* BEGIN *
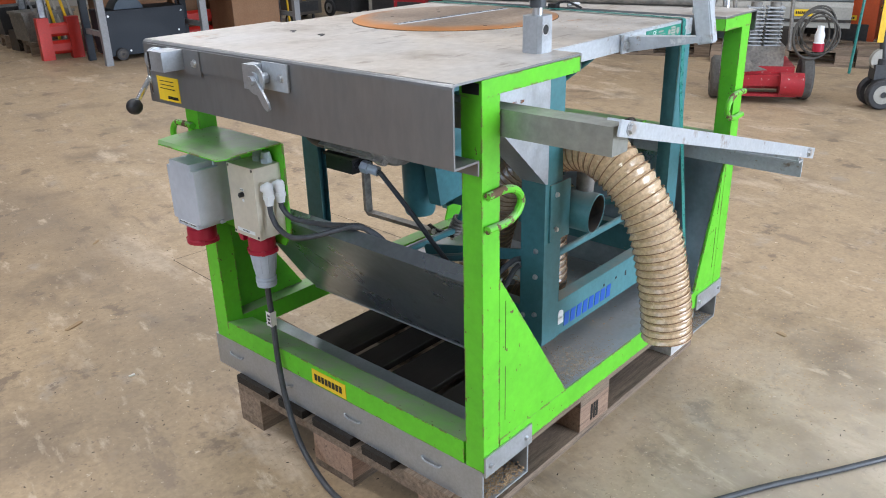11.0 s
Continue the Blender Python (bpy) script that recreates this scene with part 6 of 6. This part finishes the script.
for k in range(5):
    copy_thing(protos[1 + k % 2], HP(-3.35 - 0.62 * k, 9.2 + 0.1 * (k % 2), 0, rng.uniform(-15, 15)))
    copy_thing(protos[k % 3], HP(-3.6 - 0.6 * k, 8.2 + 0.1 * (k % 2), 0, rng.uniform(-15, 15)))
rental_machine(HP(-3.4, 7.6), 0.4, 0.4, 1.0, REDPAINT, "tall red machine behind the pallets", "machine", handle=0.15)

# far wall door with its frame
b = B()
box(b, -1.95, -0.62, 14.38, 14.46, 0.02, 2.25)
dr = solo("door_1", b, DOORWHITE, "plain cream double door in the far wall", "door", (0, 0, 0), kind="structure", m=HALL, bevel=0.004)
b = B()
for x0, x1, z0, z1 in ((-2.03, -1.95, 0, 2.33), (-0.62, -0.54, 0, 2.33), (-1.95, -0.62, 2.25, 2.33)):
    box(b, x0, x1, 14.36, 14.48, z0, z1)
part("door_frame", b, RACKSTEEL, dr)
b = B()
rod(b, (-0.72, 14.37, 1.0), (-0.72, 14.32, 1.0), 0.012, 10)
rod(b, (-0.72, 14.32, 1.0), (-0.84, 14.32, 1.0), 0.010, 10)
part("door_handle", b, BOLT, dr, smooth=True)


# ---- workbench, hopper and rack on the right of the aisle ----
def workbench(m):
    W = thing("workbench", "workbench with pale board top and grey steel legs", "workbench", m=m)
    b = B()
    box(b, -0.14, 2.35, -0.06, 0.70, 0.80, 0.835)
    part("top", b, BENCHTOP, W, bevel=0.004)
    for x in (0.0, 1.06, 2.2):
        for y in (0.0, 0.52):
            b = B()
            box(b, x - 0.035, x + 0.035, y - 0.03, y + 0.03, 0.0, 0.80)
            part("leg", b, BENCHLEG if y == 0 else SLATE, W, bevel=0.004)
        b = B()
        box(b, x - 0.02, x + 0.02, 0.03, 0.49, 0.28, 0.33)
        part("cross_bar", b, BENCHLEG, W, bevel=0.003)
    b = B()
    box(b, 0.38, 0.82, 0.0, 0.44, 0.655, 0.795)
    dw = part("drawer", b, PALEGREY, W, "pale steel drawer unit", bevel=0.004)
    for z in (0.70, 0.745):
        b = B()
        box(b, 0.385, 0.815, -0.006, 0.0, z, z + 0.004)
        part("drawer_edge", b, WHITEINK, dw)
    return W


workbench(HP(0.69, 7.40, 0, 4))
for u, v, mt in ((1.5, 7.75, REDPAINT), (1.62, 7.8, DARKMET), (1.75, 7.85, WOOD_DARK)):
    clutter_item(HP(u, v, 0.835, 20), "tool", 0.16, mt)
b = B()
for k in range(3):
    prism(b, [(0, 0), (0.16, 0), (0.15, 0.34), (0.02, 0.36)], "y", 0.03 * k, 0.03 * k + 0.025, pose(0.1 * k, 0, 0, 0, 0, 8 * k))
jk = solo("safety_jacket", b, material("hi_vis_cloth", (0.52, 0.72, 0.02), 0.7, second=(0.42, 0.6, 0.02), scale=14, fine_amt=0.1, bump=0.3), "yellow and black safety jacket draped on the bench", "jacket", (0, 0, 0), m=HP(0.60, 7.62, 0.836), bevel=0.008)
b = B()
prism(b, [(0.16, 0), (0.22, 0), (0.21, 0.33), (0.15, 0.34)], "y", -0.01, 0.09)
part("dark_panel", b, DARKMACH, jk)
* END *
▸ TASK OBJECTIVE
Restate, line by line and word for word, everything from the top of the material through the line that contains "red machine behind". Leave pictures out.

▸ OUTPUT OF THE EXERCISE
11.0 s
Continue the Blender Python (bpy) script that recreates this scene with part 6 of 6. This part finishes the script.
for k in range(5):
    copy_thing(protos[1 + k % 2], HP(-3.35 - 0.62 * k, 9.2 + 0.1 * (k % 2), 0, rng.uniform(-15, 15)))
    copy_thing(protos[k % 3], HP(-3.6 - 0.6 * k, 8.2 + 0.1 * (k % 2), 0, rng.uniform(-15, 15)))
rental_machine(HP(-3.4, 7.6), 0.4, 0.4, 1.0, REDPAINT, "tall red machine behind the pallets", "machine", handle=0.15)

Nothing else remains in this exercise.